Polydiacetylene-based colorimetric and fluorometric sensors for lead ion recognition.

Development of novel sensors for the detection of lead ions (Pb 2+ ) has attracted increasing interest due to their inherent toxic effects on human health and the environment. In this study, we describe two new polydiacetylene (PDA)-based liposome sensors for the colorimetric and fluorometric recognition of Pb 2+ in aqueous solution. In the sensor system, a thymine-1-acetic acid (TAA) or orotic acid (OA) group was reasonably introduced into the diacetylene monomer to work as a strong binding site for Pb 2+ . The TAA- or OA-functionalized monomer and 10,12-pentacosadiynoic acid (PCDA) were incorporated into PDA liposomes in aqueous solution.

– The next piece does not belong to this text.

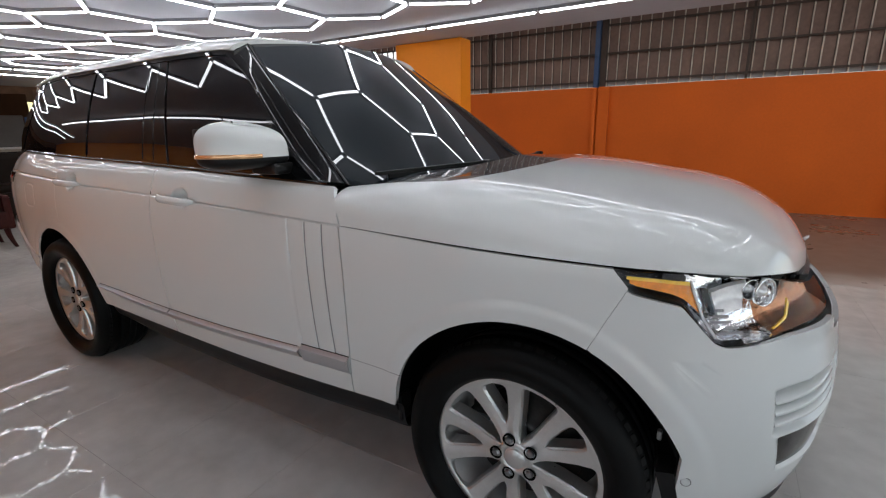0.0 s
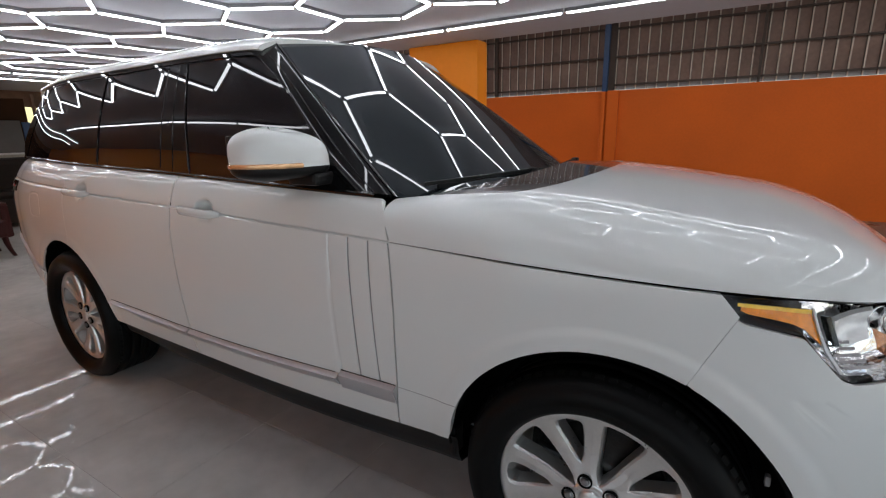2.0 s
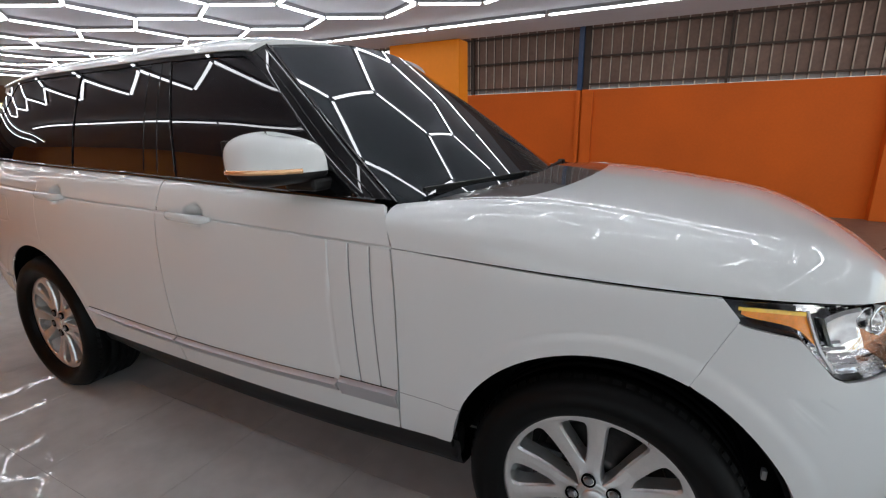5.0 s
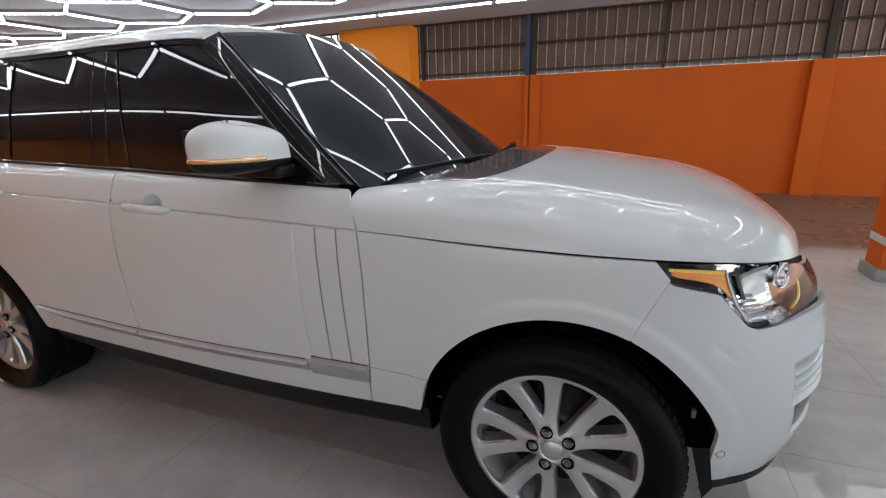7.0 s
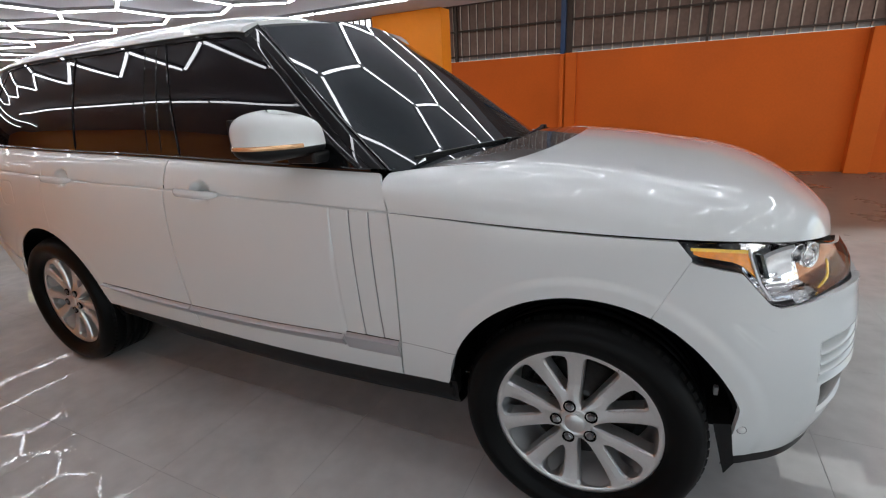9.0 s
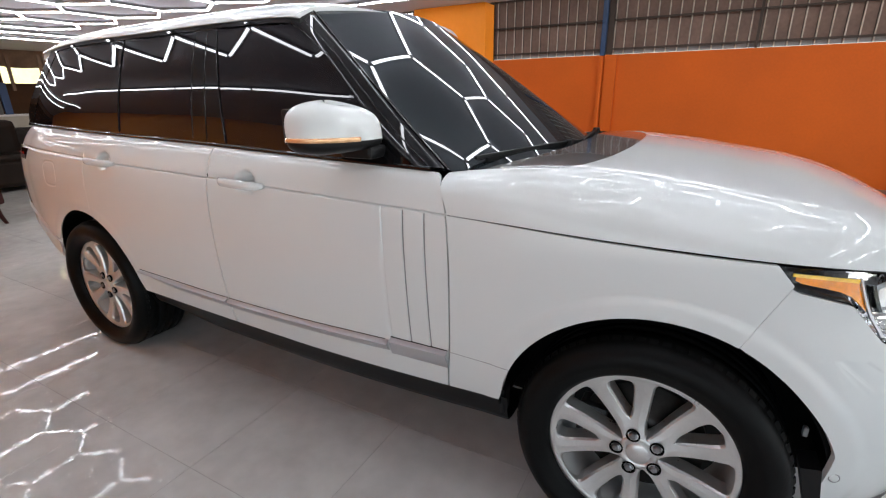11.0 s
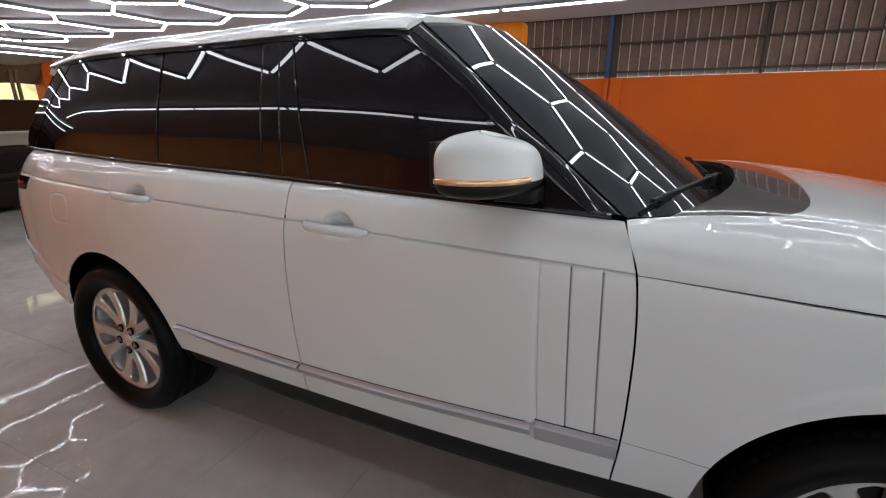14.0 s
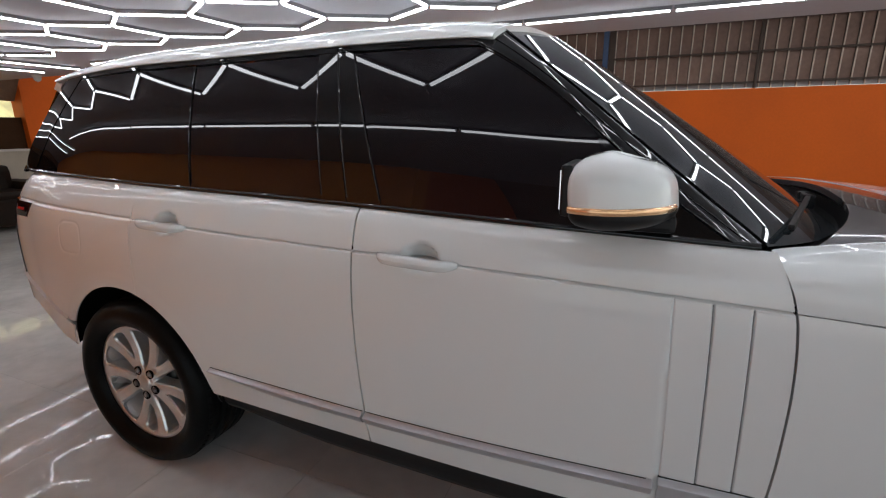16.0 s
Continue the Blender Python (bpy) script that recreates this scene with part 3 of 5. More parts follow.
    sheet("light_strip", pts, RED_LENS, lamp, "bright red strip", fold=0.004)
    pts, *_ = skin(side, seam([(0.7, -3.93), (1.3, -3.93)]), seam([(0.7, -3.752), (1.0, -3.766), (1.15, -3.75)]), lambda s: 0.75 + 0 * s, lambda s: 1.146 + 0 * s, 14, 20, out=lambda s, z: 0.004 + 0 * s)
    sheet("tail_lamp_corner", pts, SMOKED, car, "smoked upright tail lamp", fold=0.015)
    # Mouldings along the doors.
    strip(side, "door_moulding", (-1.753, -0.885), lambda a: float(curve(STRIP_TOP, a)) - 0.045, lambda a: float(curve(STRIP_TOP, a)), 0.019, SILVER_TRIM, door, "silver moulding along the door's foot")
    strip(side, "door_moulding", (-0.872, -0.64), 0.502, 0.572, 0.017, SILVER_TRIM, door, "broad silver end of the moulding", n=16, face=0.82)
    strip(side, "door_moulding", (-2.45, -1.765), lambda a: float(curve(STRIP_TOP, a)) - 0.044 + 0.02 * float(ease(-2.1, -2.46, a)), lambda a: float(curve(STRIP_TOP, a)), 0.019, SILVER_TRIM, rdoor, "silver moulding along the door's foot")
    # Thin black strips stand in for the shadow gap above the mouldings.
    for xs, owner in (((-1.753, -0.9), door), ((-2.45, -1.765), rdoor)):
        strip(side, "moulding_shadow_line", xs, lambda a: float(curve(STRIP_TOP, a)) - 0.001, lambda a: float(curve(STRIP_TOP, a)) + 0.0015, 0.003, BLACK_PLASTIC, owner, "thin black strip in place of the moulding's shadow gap")
    strip(side, "moulding_shadow_line", (-0.872, -0.64), 0.571, 0.5735, 0.003, BLACK_PLASTIC, door, "thin black strip in place of the moulding's shadow gap", n=16)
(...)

After UV light-induced polymerization, deep blue colored liposome solutions were obtained. Upon the addition of a series of transition metal cations into the liposome solutions, only Pb 2+ could induce a color change from blue to red observable by the naked eye and a large fluorescence enhancement. The results clearly showed that the PDA-EDEA-TAA and PDA-EDEA-OA liposomes could act as highly selective and sensitive probes to detect Pb 2+ in aqueous solution. The detection limits of PDA-EDEA-TAA and PDA-EDEA-OA systems are 38 nM and 25 nM, respectively. The excellent selectivity of PDA liposomes could be attributed to the stronger complexation behavior of Pb 2+ with TAA (or OA) and the carboxylic acid at the lipid-solution interface which could perturb the PDA conjugated backbone. In addition, the proposed sensors were successfully applied to detect trace amounts of Pb 2+ in real water samples with excellent recovery, indicating that the developed method had a good accuracy and precision for the analysis of trace Pb 2+ in practical samples.